As the "silver tsunami" arrives at health care's doorstep, one California hospital is taking a different approach to treating this wave of complex elderly patients.
Using the regular primary care tactic to treat geriatric patients likely isn't going to cut it when they're battling multiple chronic conditions and other nonmedical barriers to care. With that in mind, Keck Medicine — the medical enterprise of the University of Southern California — is shifting how it trains students, aiming to build an interdisciplinary workforce to treat the elderly that incorporates everyone from pharmacists to dentists, occupational therapists and social workers.
USC has obtained a $2.5 million federal grant to help build out what it calls the USC–Los Angeles County Training a Workforce in Interprofessional Geriatrics program over the next three years. That will include developing a routine primary care assessment of elderly patients, building new training programs for students to work in teams to treat seniors, and opening a "geriatrics primary care assessment" clinic on its campus, according to an announcement last week.
The rapid aging of the population will result in an "enormous" number of people older than 65 who will be seeking care, and the system is short on having the necessary number of clinicians required to treat them, says Bonnie Olsen, a clinical professor of family medicine at USC, who is leading the team.
"There's this huge sort of bolus of older people emerging — we refer to this in the field of geriatrics as the 'silver tsunami' — and we're ill-equipped to care for them," she says. "This grant is, in large measure, an effort to build up a sufficient workforce, and we will just barely scratch the surface. But at least it's an effort to increase the number of skilled workers in a variety of professions who understand and can treat geriatric patients."
Olsen gives the example of an elderly patient who needs to drink lots of water to help control his condition and stay healthy, but isn't doing so because he's too feeble to stand up and use the bathroom. How is a primary care physician to overcome that hurdle to wellness, Olsen asks, especially when it doesn't surface during a brief doctor's appointment?
Along with aligning disciplines throughout the medical system, USC is also teaming with community partners to find better ways to serve seniors. The Alzheimer's Association, for one, will provide in-depth training to clinicians on behavioral management, and the California-based Center for Health Care Rights will help seniors navigate issues related to access and coverage. "We have all sorts of things that are somewhat new in the state of California, and it's really difficult for families to negotiate and understand what services are covered. It's not always immediately apparent."
Olsen says that while the clinical side of the effort may not be groundbreaking, the interprofessional approach to treating geriatric patients certainly is. It's sometimes challenging to teach students how to work in more of a team-based model, but that type of medicine is so critical in treating such patients. "You can't be a lone ranger," she says.
USC is now in the process of getting the first clinic set up and running at one of the ambulatory clinics in the Keck system the next month or so, with the next to follow on the campus of the Los Angeles County Medical Center. On the horizon, it will train students to work in those new clinical settings in July 2016.
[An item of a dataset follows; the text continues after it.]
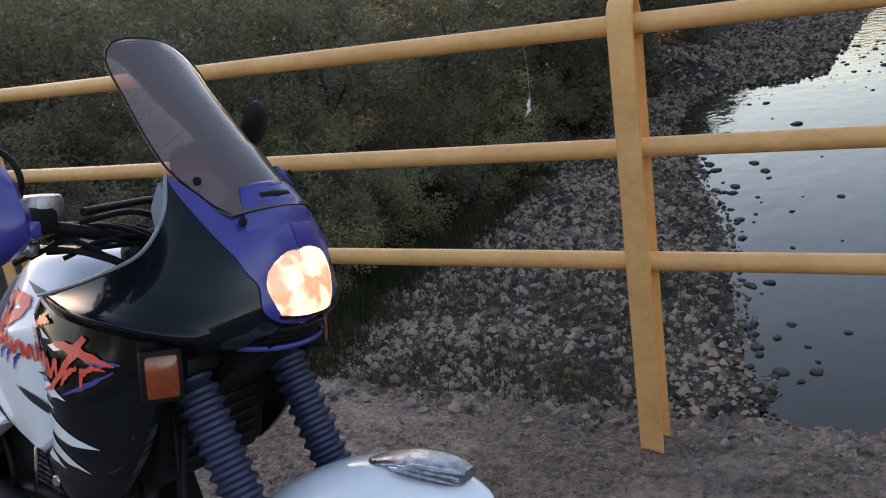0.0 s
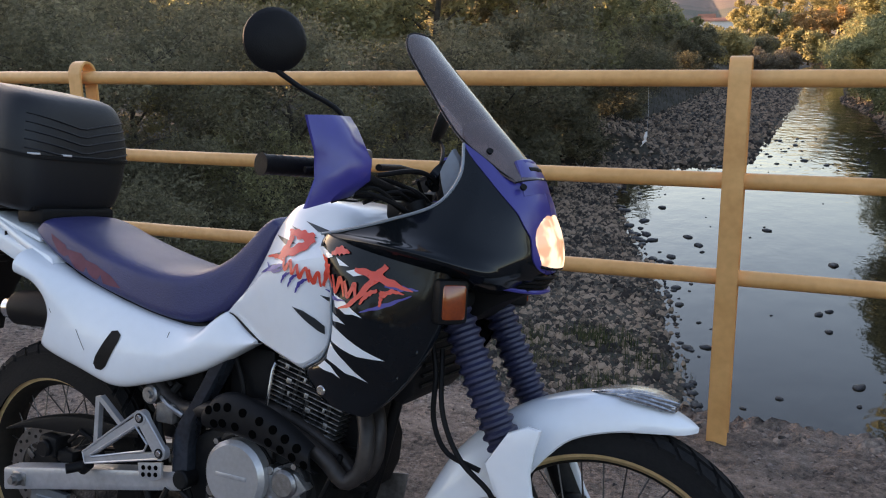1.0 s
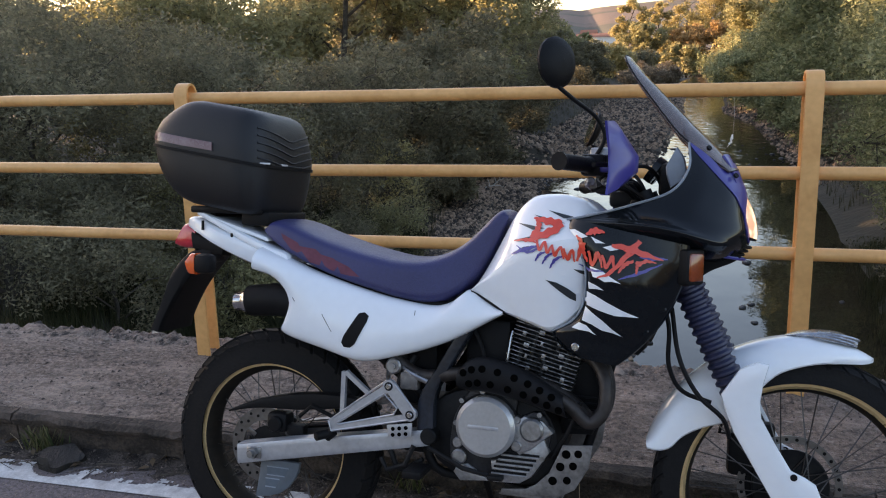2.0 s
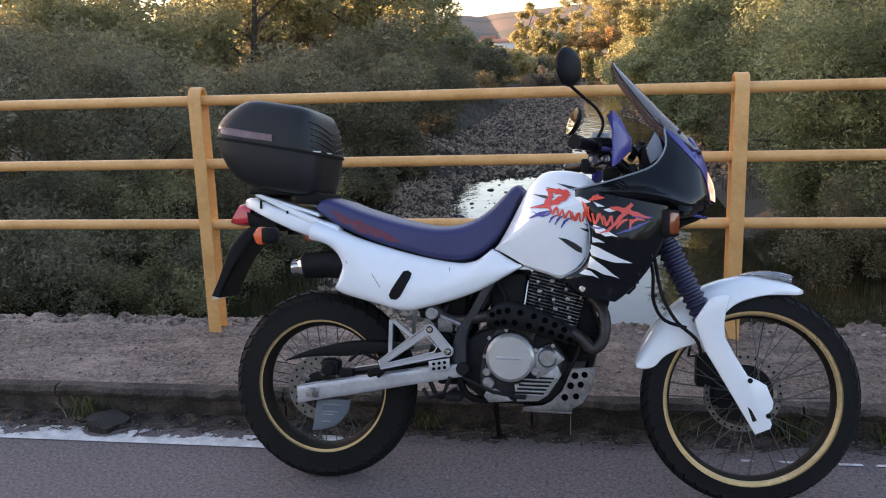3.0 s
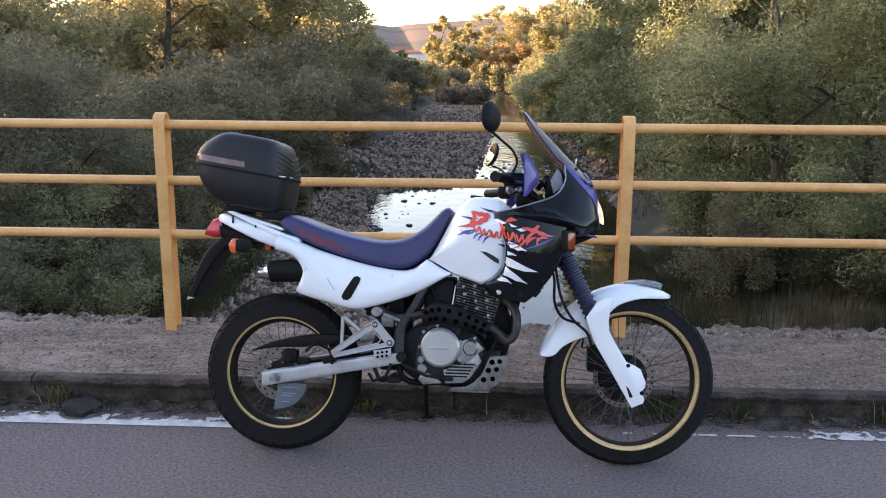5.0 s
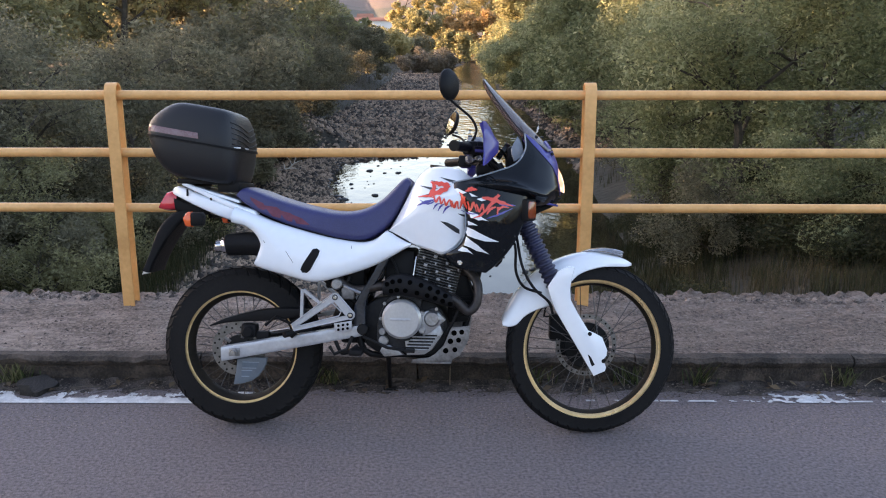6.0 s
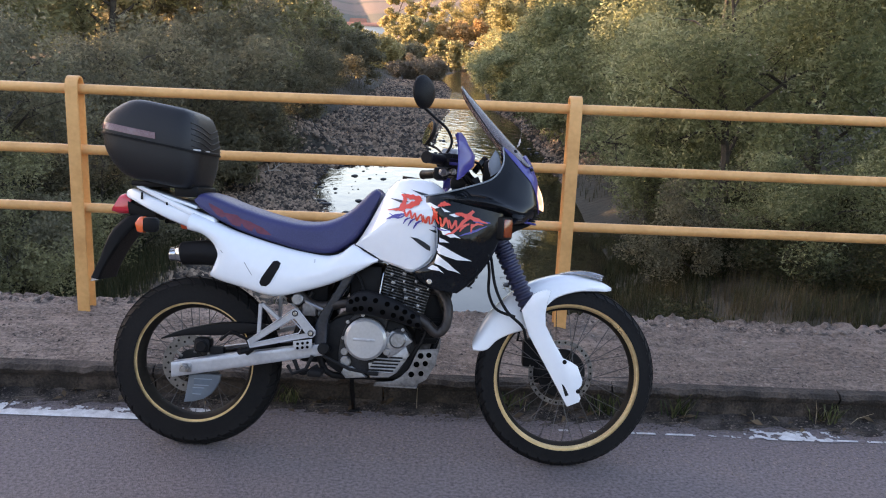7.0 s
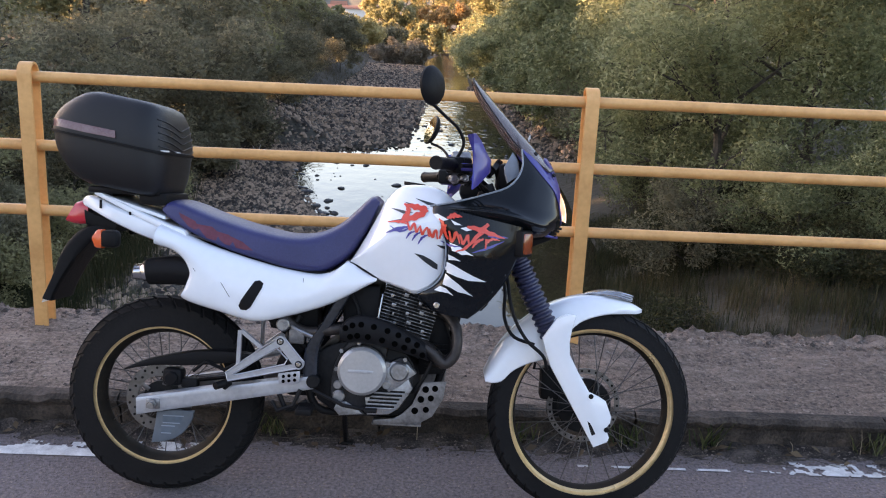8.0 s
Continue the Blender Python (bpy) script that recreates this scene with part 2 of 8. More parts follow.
def spline(ctrl, n):
    """n points on a smooth curve through the control points."""
    c = np.asarray(ctrl, dtype=float)
    if len(c) == 2:
        s = np.linspace(0, 1, n)[:, None]
        return c[0] * (1 - s) + c[1] * s
    d = np.r_[0, np.cumsum(np.maximum(np.linalg.norm(np.diff(c, axis=0), axis=1), 1e-6) ** 0.5)]
    e = np.vstack([2 * c[0] - c[1], c, 2 * c[-1] - c[-2]])
    k = np.r_[2 * d[0] - d[1], d, 2 * d[-1] - d[-2]]
    out = []
    for t in np.linspace(d[0], d[-1], n):
        i = min(max(int(np.searchsorted(d, t, side="right")) - 1, 0), len(c) - 2)
        t0, t1, t2, t3 = k[i:i + 4]
        p0, p1, p2, p3 = e[i:i + 4]
        a1 = (t1 - t) / (t1 - t0) * p0 + (t - t0) / (t1 - t0) * p1
        a2 = (t2 - t) / (t2 - t1) * p1 + (t - t1) / (t2 - t1) * p2
        a3 = (t3 - t) / (t3 - t2) * p2 + (t - t2) / (t3 - t2) * p3
        b1 = (t2 - t) / (t2 - t0) * a1 + (t - t0) / (t2 - t0) * a2
        b2 = (t3 - t) / (t3 - t1) * a2 + (t - t1) / (t3 - t1) * a3
        out.append((t2 - t) / (t2 - t1) * b1 + (t - t1) / (t2 - t1) * b2)
    return np.array(out)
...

They're also launching a new program that allows teams of medical students to meet with elderly USC alumni and understand more about the particulars of a healthy senior lifestyle. Olsen says it's also important that students meet and interact with seniors who are aging well and not ending up in the hospital.
"When you work in health care, sometimes you get this skewed picture of what any group or cohort looks like, because you're only seeing those who have a disease or disorder," she says. "I think it will help to balance out the perspective for our students of what healthy aging looks like. That's really an important thing."